The exercise
Your task is to give the listing below back word for word, pictures excluded.

Supplied material
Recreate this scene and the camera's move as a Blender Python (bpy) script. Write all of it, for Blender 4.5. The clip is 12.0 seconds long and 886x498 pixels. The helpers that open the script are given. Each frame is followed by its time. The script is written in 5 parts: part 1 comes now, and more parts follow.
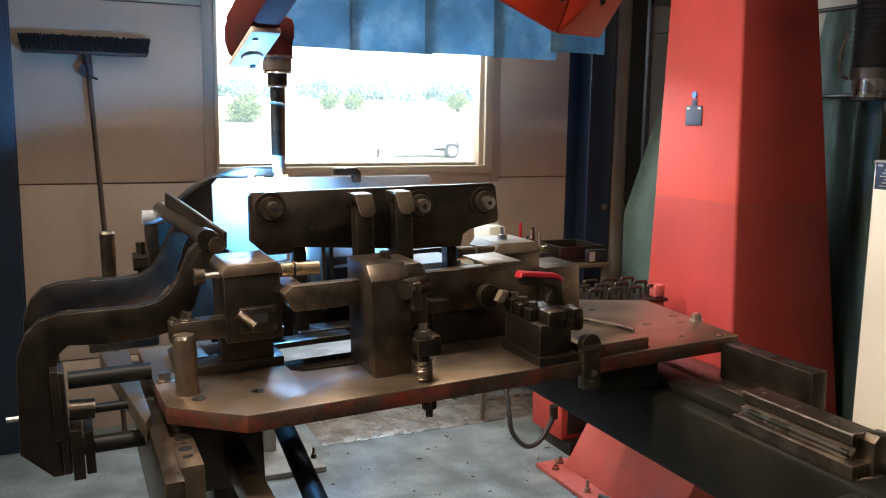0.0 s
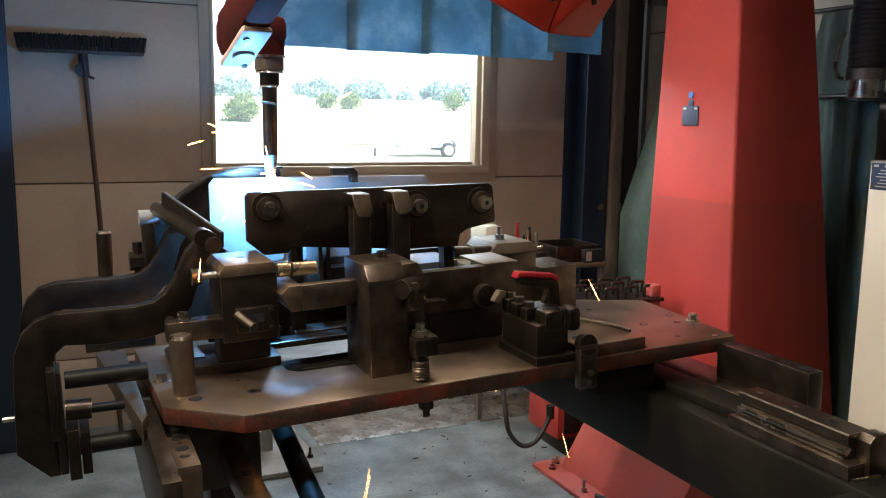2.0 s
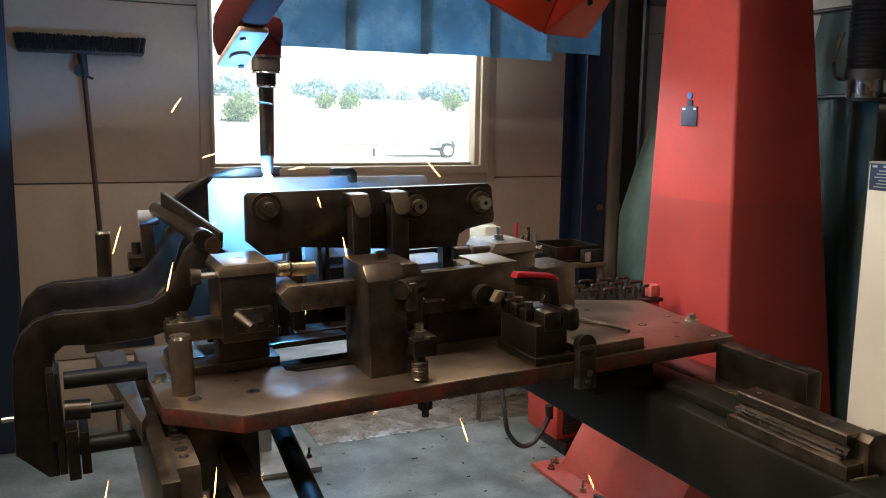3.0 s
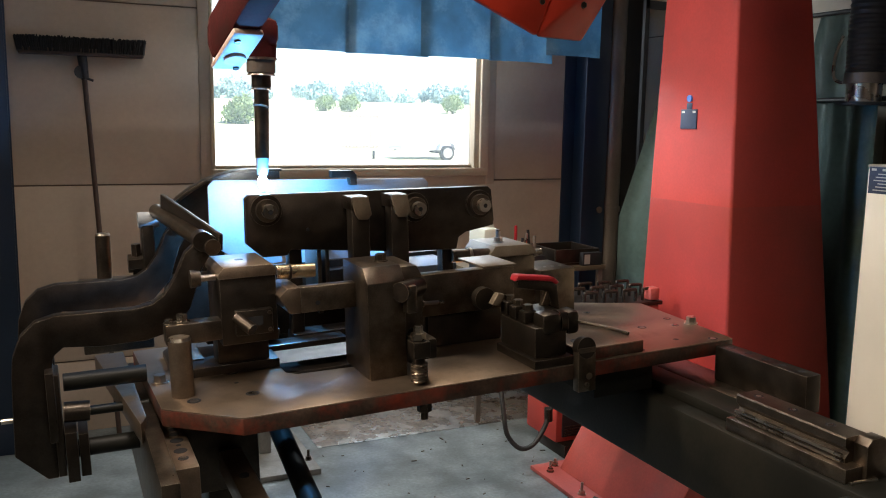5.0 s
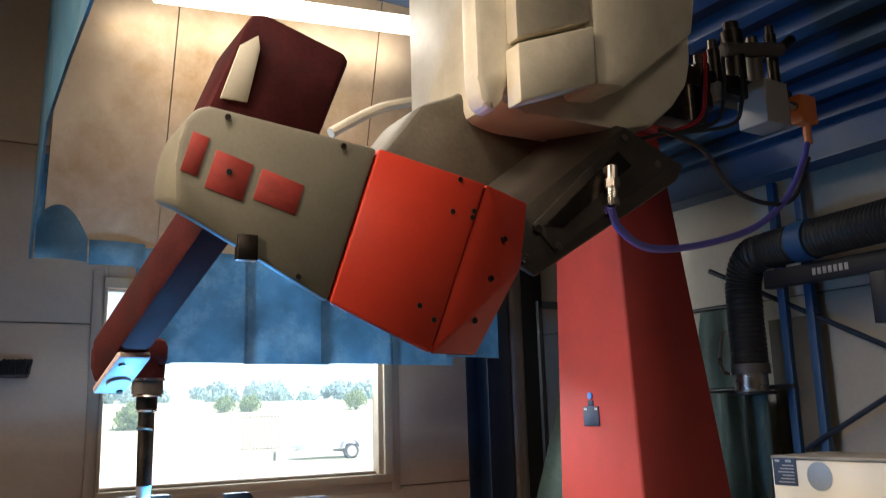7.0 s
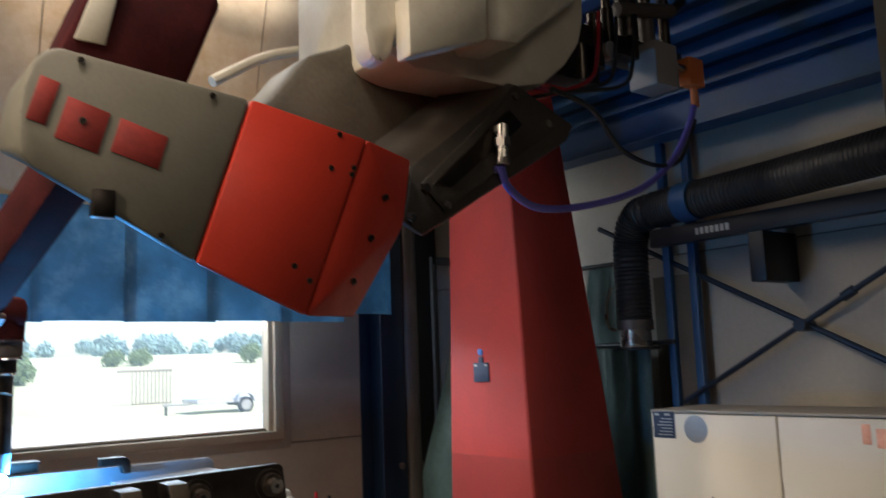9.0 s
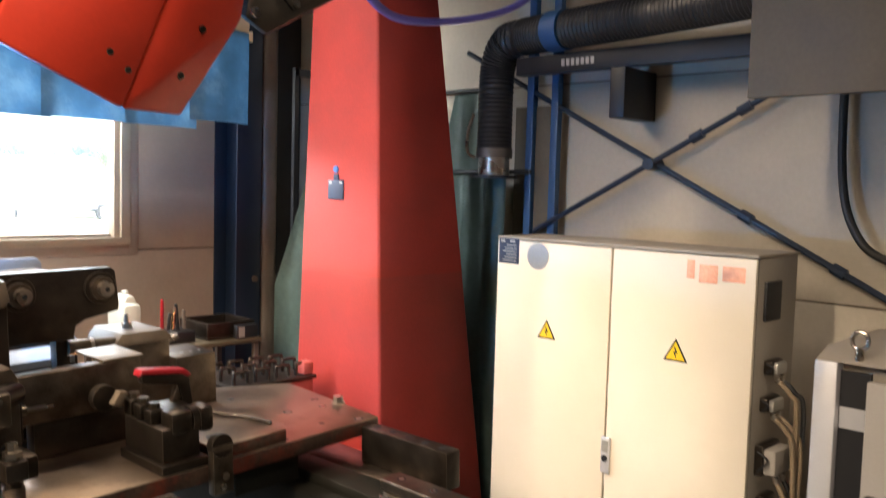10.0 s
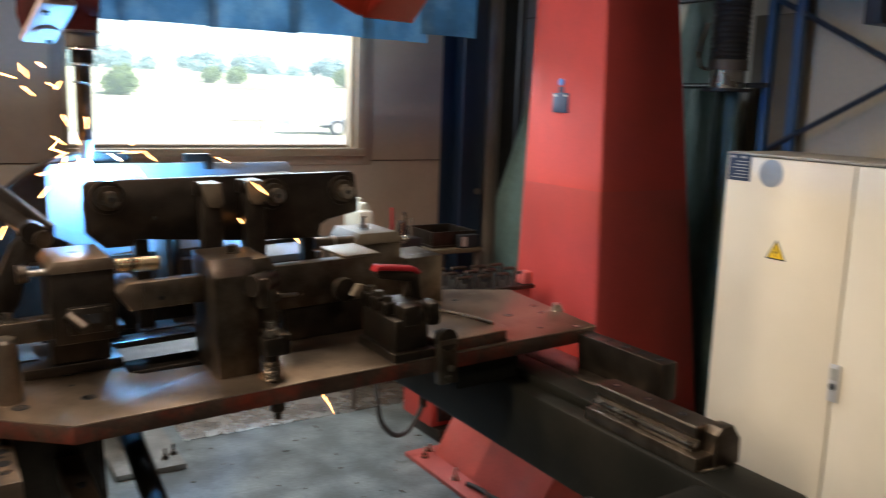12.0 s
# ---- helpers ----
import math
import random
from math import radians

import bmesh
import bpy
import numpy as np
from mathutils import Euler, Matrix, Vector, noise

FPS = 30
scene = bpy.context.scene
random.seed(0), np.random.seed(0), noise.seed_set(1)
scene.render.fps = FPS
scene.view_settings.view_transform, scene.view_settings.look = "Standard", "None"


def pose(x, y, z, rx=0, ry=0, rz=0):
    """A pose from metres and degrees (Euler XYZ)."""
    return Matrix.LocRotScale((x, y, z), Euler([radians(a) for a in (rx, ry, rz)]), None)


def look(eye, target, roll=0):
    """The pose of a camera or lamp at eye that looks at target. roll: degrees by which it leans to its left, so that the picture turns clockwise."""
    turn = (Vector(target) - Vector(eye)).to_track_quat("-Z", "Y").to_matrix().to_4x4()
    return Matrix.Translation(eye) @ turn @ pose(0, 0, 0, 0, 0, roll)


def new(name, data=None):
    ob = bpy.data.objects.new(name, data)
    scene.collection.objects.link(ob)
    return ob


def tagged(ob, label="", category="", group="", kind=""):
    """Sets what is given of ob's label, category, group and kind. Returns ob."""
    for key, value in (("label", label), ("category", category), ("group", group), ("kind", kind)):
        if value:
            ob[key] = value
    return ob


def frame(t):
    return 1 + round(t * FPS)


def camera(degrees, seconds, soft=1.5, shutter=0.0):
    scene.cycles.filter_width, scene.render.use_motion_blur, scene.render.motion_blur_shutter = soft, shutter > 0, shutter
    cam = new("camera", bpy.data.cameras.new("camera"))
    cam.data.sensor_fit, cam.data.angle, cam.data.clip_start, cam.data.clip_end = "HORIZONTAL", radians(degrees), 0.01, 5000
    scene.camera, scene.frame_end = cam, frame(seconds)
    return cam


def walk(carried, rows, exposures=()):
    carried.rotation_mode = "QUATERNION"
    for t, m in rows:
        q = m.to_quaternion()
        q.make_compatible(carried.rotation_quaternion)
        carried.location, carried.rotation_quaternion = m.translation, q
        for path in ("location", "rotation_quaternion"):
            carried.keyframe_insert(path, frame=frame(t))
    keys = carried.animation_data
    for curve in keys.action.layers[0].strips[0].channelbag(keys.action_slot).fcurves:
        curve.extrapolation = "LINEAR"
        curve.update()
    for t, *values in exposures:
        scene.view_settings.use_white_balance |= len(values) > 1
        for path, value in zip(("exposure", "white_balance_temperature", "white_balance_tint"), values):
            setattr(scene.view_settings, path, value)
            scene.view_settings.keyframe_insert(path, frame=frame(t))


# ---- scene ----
cam = camera(55.0, 12.0, 1.05, 0.4)
PATH = [
    (0, (1.081, 0.178, 1.79), (1.891, 1.982, 1.492), 0.8),
    (1, (1.081, 0.176, 1.793), (1.895, 1.977, 1.493), 0.8),
    (2.5, (1.078, 0.178, 1.792), (1.897, 1.978, 1.493), 0.9),
    (3, (1.078, 0.176, 1.793), (1.898, 1.976, 1.494), 0.9),
    (5, (1.077, 0.174, 1.793), (1.898, 1.974, 1.5), 1.0),
    (5.5, (1.078, 0.177, 1.79), (1.902, 1.978, 1.508), 1.1),
    (6, (1.075, 0.169, 1.812), (1.915, 1.975, 1.622), 0.3),
    (6.5, (1.092, 0.197, 1.839), (2.113, 1.911, 1.973), -0.9),
    (6.7, (1.098, 0.217, 1.848), (2.128, 1.905, 2.152), -1.5),
    (8.3, (1.118, 0.226, 1.866), (2.082, 1.910, 2.350), -1.1),
    (8.5, (1.122, 0.226, 1.868), (2.188, 1.87, 2.27), -1.7),
    (9, (1.162, 0.249, 1.882), (2.378, 1.814, 2.149), -2.2),
    (9.5, (1.226, 0.258, 1.87), (2.616, 1.695, 1.92), 0.1),
    (10, (1.269, 0.252, 1.855), (2.71, 1.631, 1.712), 1.6),
    (10.5, (1.282, 0.256, 1.827), (2.757, 1.552, 1.451), 3.2),
    (11, (1.288, 0.26, 1.82), (2.76, 1.543, 1.384), 3.2),
    (11.5, (1.261, 0.246, 1.822), (2.604, 1.678, 1.44), 2.1),
    (12, (1.217, 0.216, 1.825), (2.256, 1.891, 1.481), 1.9),
]
walk(cam, [(t, look(eye, target, roll)) for t, eye, target, roll in PATH],
     [(0, 2.1, 6600, 10), (0.4, 1.65, 6600, 10), (1, 1.65, 6600, 10), (5.5, 1.65, 6500, 10), (6.5, 1.5, 6500, 10), (8.3, 1.1, 6000, 10), (9.0, 0.9, 6000, 10), (9.5, 2.0, 6700, 11), (10, 2.5, 6900, 14),
      (11, 2.0, 6900, 14), (11.5, 2.05, 6700, 12), (12, 1.6, 6500, 10)])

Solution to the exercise
Recreate this scene and the camera's move as a Blender Python (bpy) script. Write all of it, for Blender 4.5. The clip is 12.0 seconds long and 886x498 pixels. The helpers that open the script are given. Each frame is followed by its time. The script is written in 5 parts: part 1 comes now, and more parts follow.
0.0 s
2.0 s
3.0 s
5.0 s
7.0 s
9.0 s
10.0 s
12.0 s
# ---- helpers ----
import math
import random
from math import radians

import bmesh
import bpy
import numpy as np
from mathutils import Euler, Matrix, Vector, noise

FPS = 30
scene = bpy.context.scene
random.seed(0), np.random.seed(0), noise.seed_set(1)
scene.render.fps = FPS
scene.view_settings.view_transform, scene.view_settings.look = "Standard", "None"


def pose(x, y, z, rx=0, ry=0, rz=0):
    """A pose from metres and degrees (Euler XYZ)."""
    return Matrix.LocRotScale((x, y, z), Euler([radians(a) for a in (rx, ry, rz)]), None)


def look(eye, target, roll=0):
    """The pose of a camera or lamp at eye that looks at target. roll: degrees by which it leans to its left, so that the picture turns clockwise."""
    turn = (Vector(target) - Vector(eye)).to_track_quat("-Z", "Y").to_matrix().to_4x4()
    return Matrix.Translation(eye) @ turn @ pose(0, 0, 0, 0, 0, roll)


def new(name, data=None):
    ob = bpy.data.objects.new(name, data)
    scene.collection.objects.link(ob)
    return ob


def tagged(ob, label="", category="", group="", kind=""):
    """Sets what is given of ob's label, category, group and kind. Returns ob."""
    for key, value in (("label", label), ("category", category), ("group", group), ("kind", kind)):
        if value:
            ob[key] = value
    return ob


def frame(t):
    return 1 + round(t * FPS)


def camera(degrees, seconds, soft=1.5, shutter=0.0):
    scene.cycles.filter_width, scene.render.use_motion_blur, scene.render.motion_blur_shutter = soft, shutter > 0, shutter
    cam = new("camera", bpy.data.cameras.new("camera"))
    cam.data.sensor_fit, cam.data.angle, cam.data.clip_start, cam.data.clip_end = "HORIZONTAL", radians(degrees), 0.01, 5000
    scene.camera, scene.frame_end = cam, frame(seconds)
    return cam


def walk(carried, rows, exposures=()):
    carried.rotation_mode = "QUATERNION"
    for t, m in rows:
        q = m.to_quaternion()
        q.make_compatible(carried.rotation_quaternion)
        carried.location, carried.rotation_quaternion = m.translation, q
        for path in ("location", "rotation_quaternion"):
            carried.keyframe_insert(path, frame=frame(t))
    keys = carried.animation_data
    for curve in keys.action.layers[0].strips[0].channelbag(keys.action_slot).fcurves:
        curve.extrapolation = "LINEAR"
        curve.update()
    for t, *values in exposures:
        scene.view_settings.use_white_balance |= len(values) > 1
        for path, value in zip(("exposure", "white_balance_temperature", "white_balance_tint"), values):
            setattr(scene.view_settings, path, value)
            scene.view_settings.keyframe_insert(path, frame=frame(t))


# ---- scene ----
cam = camera(55.0, 12.0, 1.05, 0.4)
PATH = [
    (0, (1.081, 0.178, 1.79), (1.891, 1.982, 1.492), 0.8),
    (1, (1.081, 0.176, 1.793), (1.895, 1.977, 1.493), 0.8),
    (2.5, (1.078, 0.178, 1.792), (1.897, 1.978, 1.493), 0.9),
    (3, (1.078, 0.176, 1.793), (1.898, 1.976, 1.494), 0.9),
    (5, (1.077, 0.174, 1.793), (1.898, 1.974, 1.5), 1.0),
    (5.5, (1.078, 0.177, 1.79), (1.902, 1.978, 1.508), 1.1),
    (6, (1.075, 0.169, 1.812), (1.915, 1.975, 1.622), 0.3),
    (6.5, (1.092, 0.197, 1.839), (2.113, 1.911, 1.973), -0.9),
    (6.7, (1.098, 0.217, 1.848), (2.128, 1.905, 2.152), -1.5),
    (8.3, (1.118, 0.226, 1.866), (2.082, 1.910, 2.350), -1.1),
    (8.5, (1.122, 0.226, 1.868), (2.188, 1.87, 2.27), -1.7),
    (9, (1.162, 0.249, 1.882), (2.378, 1.814, 2.149), -2.2),
    (9.5, (1.226, 0.258, 1.87), (2.616, 1.695, 1.92), 0.1),
    (10, (1.269, 0.252, 1.855), (2.71, 1.631, 1.712), 1.6),
    (10.5, (1.282, 0.256, 1.827), (2.757, 1.552, 1.451), 3.2),
    (11, (1.288, 0.26, 1.82), (2.76, 1.543, 1.384), 3.2),
    (11.5, (1.261, 0.246, 1.822), (2.604, 1.678, 1.44), 2.1),
    (12, (1.217, 0.216, 1.825), (2.256, 1.891, 1.481), 1.9),
]
walk(cam, [(t, look(eye, target, roll)) for t, eye, target, roll in PATH],
     [(0, 2.1, 6600, 10), (0.4, 1.65, 6600, 10), (1, 1.65, 6600, 10), (5.5, 1.65, 6500, 10), (6.5, 1.5, 6500, 10), (8.3, 1.1, 6000, 10), (9.0, 0.9, 6000, 10), (9.5, 2.0, 6700, 11), (10, 2.5, 6900, 14),
      (11, 2.0, 6900, 14), (11.5, 2.05, 6700, 12), (12, 1.6, 6500, 10)])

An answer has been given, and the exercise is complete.